One major cause of the commercial revolution was a growing food supply. Farmers had adopted the three-field system which allowed them to harvest more crops and eventually switch to horsepower. The three-field system originated in 800 A.D. wherein farmers rotated crops between three fields instead of two. With the three-field system one-third of the field lay fallow rather than one-half. This allowed farmers to harvest more each year, reducing the effect of crop failure and risk of famine. The increase in oat production led to the use of horsepower, another significant innovation in farming. For centuries, peasants used oxen to plow their fields. Due to their bulk and low maintenance level, oxen were popular among peasant farmers. Horses required better living conditions, but could plow three times as fast. The increase in oat production–due to the three-field system–gave farmers enough food to take care of their horses. However, a functional plow harness hadn’t been invented yet. Previously, a horse harnesses would rest on their neck. With a heavy load, the harness would squeeze the horse’s windpipe and choke them. Sometime before 900 A.D. a new harness that rested on the horse’s chest and shoulders was invented. Now, a horse could plow all day without any breathing complications.

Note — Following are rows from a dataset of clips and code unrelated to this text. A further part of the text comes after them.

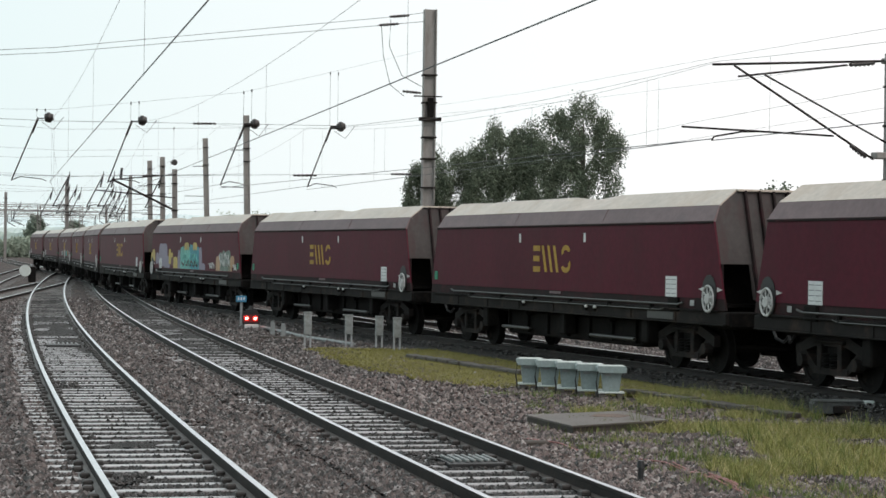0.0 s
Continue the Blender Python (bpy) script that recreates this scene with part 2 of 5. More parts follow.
# Far foliage: the air's haze is mixed into both of these leaf palettes
M_FARBUSH = palette_material("haze_paled_far_foliage", [(0.0, (0.30, 0.35, 0.285)), (0.5, (0.33, 0.38, 0.31)), (1.0, (0.36, 0.41, 0.335))], 0.8, 3, 0, spec=0.1)
M_FARTREE = palette_material("hazy_far_leaf", [(0.0, (0.20, 0.25, 0.205)), (1.0, (0.27, 0.32, 0.26))], 0.8, 3, 0, spec=0.1)
M_LEAF = palette_material("dark_birch_leaf", [(0.0, (0.105, 0.13, 0.095)), (0.5, (0.14, 0.17, 0.122)), (1.0, (0.185, 0.218, 0.158))], 0.8, 3, 0, spec=0.1)
M_BUSH = palette_material("bush_leaf", [(0.0, (0.135, 0.18, 0.07)), (0.5, (0.16, 0.21, 0.08)), (1.0, (0.195, 0.245, 0.10))], 0.8, 3, 0, spec=0.1)
M_BARK = material("bark", (0.12, 0.10, 0.085), 0.85, spread=0.4, scale=4, fine=20, bump=0.5, stretch=(1, 1, 0.3))


# ---- mesh helpers ----
def part(name, bm, mat, parent=None, label="", smooth=False):
    """Links a bmesh as one mesh object, under a thing or a part where one is given."""
    me = bpy.data.meshes.new(name)
    bm.normal_update()
    bm.to_mesh(me)
    bm.free()
    for one in (mat if isinstance(mat, (list, tuple)) else [mat]):
        me.materials.append(one)
    if smooth:
        for poly in me.polygons:
            poly.use_smooth = True
    ob = new(name, me)
    ob.parent = parent
    if label:
        ob["label"] = label
    return ob


def sheet(name, verts, faces, mat, parent=None):
    me = bpy.data.meshes.new(name)
    me.from_pydata(verts, [], faces)
    me.materials.append(mat)
    me.update()
    ob = new(name, me)
    ob.parent = parent
    return ob


def thing(name, m, label, category, group="", kind=""):
    ob = new(name)
    ob.empty_display_size = 0.2
    ob.matrix_world = m
    return tagged(ob, label, category, group, kind)


def box(bm, c, size, bevel=0.0, turn=None, mat=0):
    r = bmesh.ops.create_cube(bm, size=1.0)
    vs = r["verts"]
    bmesh.ops.scale(bm, verts=vs, vec=size)
    faces = {f for v in vs for f in v.link_faces}
    if bevel:
        edges = {e for v in vs for e in v.link_edges}
        out = bmesh.ops.bevel(bm, geom=list(edges), offset=bevel, segments=1, affect="EDGES")
        vs = list({v for f in out["faces"] for v in f.verts} | {v for v in vs if v.is_valid})
        faces = {f for v in vs for f in v.link_faces}
    if turn is not None:
        bmesh.ops.rotate(bm, verts=vs, cent=(0, 0, 0), matrix=turn)
    bmesh.ops.translate(bm, verts=vs, vec=c)
    for f in faces:
        f.material_index = mat
    return vs


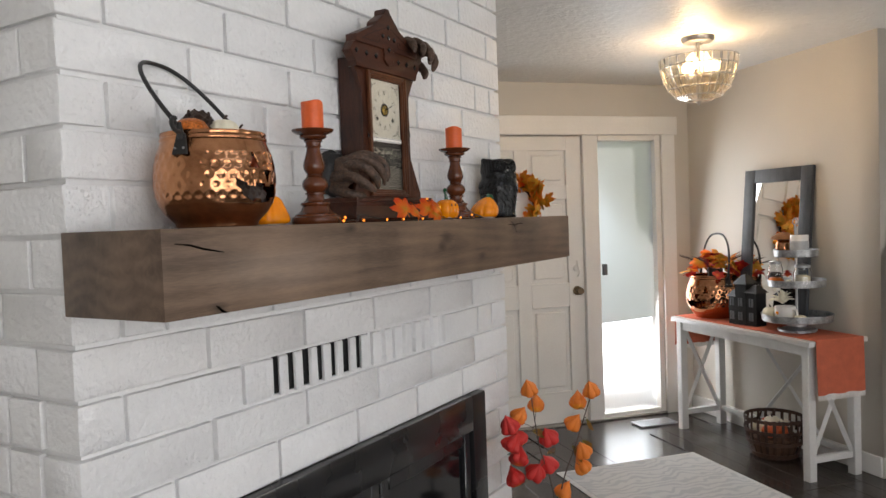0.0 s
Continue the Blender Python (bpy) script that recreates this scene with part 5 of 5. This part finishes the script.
def tower(y, w, d, h, roof):
    bm = box(-d / 2, d / 2, y - w / 2, y + w / 2, 0, h, 0.002)
    part("tower", bm, BLACKTIN, house)
    bm = bmesh.new()
    base = [bm.verts.new((sx * (d / 2 + 0.01), y + sy * (w / 2 + 0.01), h)) for sx, sy in ((-1, -1), (1, -1), (1, 1), (-1, 1))]
    tip = [bm.verts.new((sx * 0.012, y + sy * 0.012, h + roof)) for sx, sy in ((-1, -1), (1, -1), (1, 1), (-1, 1))]
    bm.faces.new(base[::-1])
    bm.faces.new(tip)
    for i in range(4):
        bm.faces.new((base[i], base[(i + 1) % 4], tip[(i + 1) % 4], tip[i]))
    for i in range(-1, 2):
        tube([(0, y + i * 0.010, h + roof), (0, y + i * 0.010, h + roof + 0.028 - 0.008 * abs(i))], 0.002, 4, bm, steps=1)
    part("roof", bm, BLACKTIN, house)
    n = max(1, int(h / 0.085))
    for k in range(n):
        for s in ((-1, 1) if w > 0.09 else (0,)):
            wy = y + s * w * 0.24
            z = 0.03 + k * 0.085
            b = box(d / 2, d / 2 + 0.004, wy - 0.016, wy + 0.016, z, z + 0.05, 0.001)
            f = part("window", b, mat("dull_pewter", (0.16, 0.16, 0.17), 0.4, 0.6) if not bpy.data.materials.get("dull_pewter") else bpy.data.materials["dull_pewter"], house)
            part("glazing_bar", box(d / 2 + 0.004, d / 2 + 0.006, wy - 0.001, wy + 0.001, z, z + 0.05), BLACKTIN, f, smooth=False)


tower(-0.035, 0.085, 0.09, 0.25, 0.055)
tower(0.045, 0.075, 0.085, 0.20, 0.045)
tower(-0.105, 0.06, 0.075, 0.17, 0.04)

# three-tier tray
TRAY = at_entry(0.225, 1.275, TOP)
tray = thing("tiered_tray", TRAY, "galvanised three-tier serving tray on small feet", "tray")
part("post", tube([(0, 0, 0.05), (0, 0, 0.30), (0, 0, 0.60)], 0.007, 8, steps=1), ZINC, tray)
part("loop", tube([(0, 0, 0.60), (0, 0.02, 0.62), (0, 0, 0.645), (0, -0.02, 0.62), (0, 0, 0.60)], 0.003, 6), ZINC, tray)
part("foot_ring", lathe([(0.0, 0.0), (0.10, 0.0), (0.095, 0.012), (0.05, 0.03), (0.05, 0.06), (0.0, 0.06)], 32), ZINC, tray)
for k in range(4):
    b = bmesh.new()
    ball(b, (0.095 * math.cos(k * 1.57 + 0.8), 0.095 * math.sin(k * 1.57 + 0.8), 0.010), 0.010, 2)
    part("foot", b, ZINC, tray)
for r, z in ((0.185, 0.06), (0.150, 0.255), (0.115, 0.425)):
    part("tier", lathe([(0.0, z), (r - 0.004, z), (r, z + 0.004), (r + 0.003, z + 0.036), (r + 0.006, z + 0.038), (r + 0.006, z + 0.042), (r - 0.001, z + 0.040), (r - 0.004, z + 0.008), (0.0, z + 0.006)], 48), ZINC, tray)


def on_tray(x, y, z):
    return TRAY @ Matrix.Translation((x, y, z))


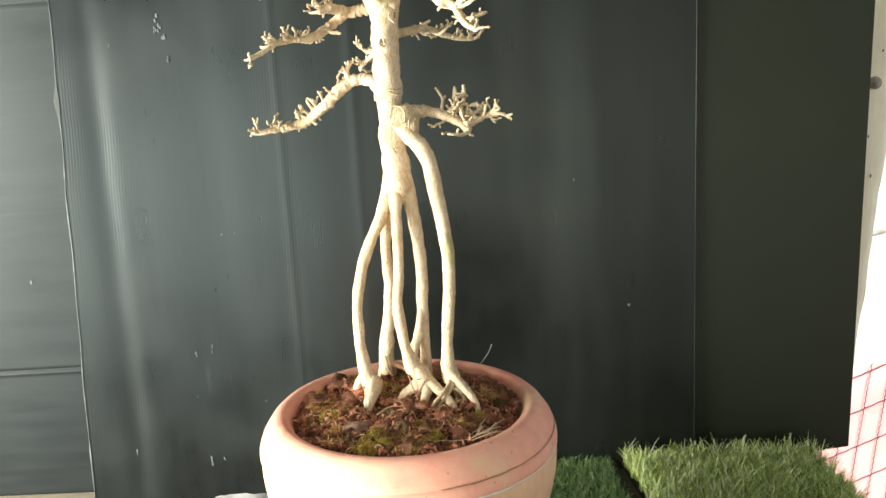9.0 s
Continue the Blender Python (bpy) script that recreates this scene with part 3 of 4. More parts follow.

The three-field system and switch to horsepower led to an increase in trade, kickstarting Europe’s economy. The resulting effect was a boom in European cash flow, urbanization, and population. Due to the increase in food, death rates decreased. Between 1000-1150 the European population rose from 30 to 42 million. Another interesting result of the commercial revolution was the development of set exchange rates and bills of credit. Due to the boom in trade, people were carrying immense amounts of cash with them and had no way to spend it because of currency complications. From these issues sprouted checks and set exchange rates. Bills of credit allowed people to carry whatever amount of money they needed in one slip of paper, taking a major step in the development of modern currency. The concept of set exchange rates also took a step towards today’s modernized international trade structure.
This rise in food, trade, and population increased Europe’s influence and the quality of life for the average person. The technologies and methods developed during the commercial revolution were major innovations on the path to our modern society. The commercial revolution demonstrates a change in trade, technology, and lifestyle. It led to the urbanization of Europe, modernizing the continent and altering world history.
World History: Patterns of Interaction Florida. Holt McDougal, 2012.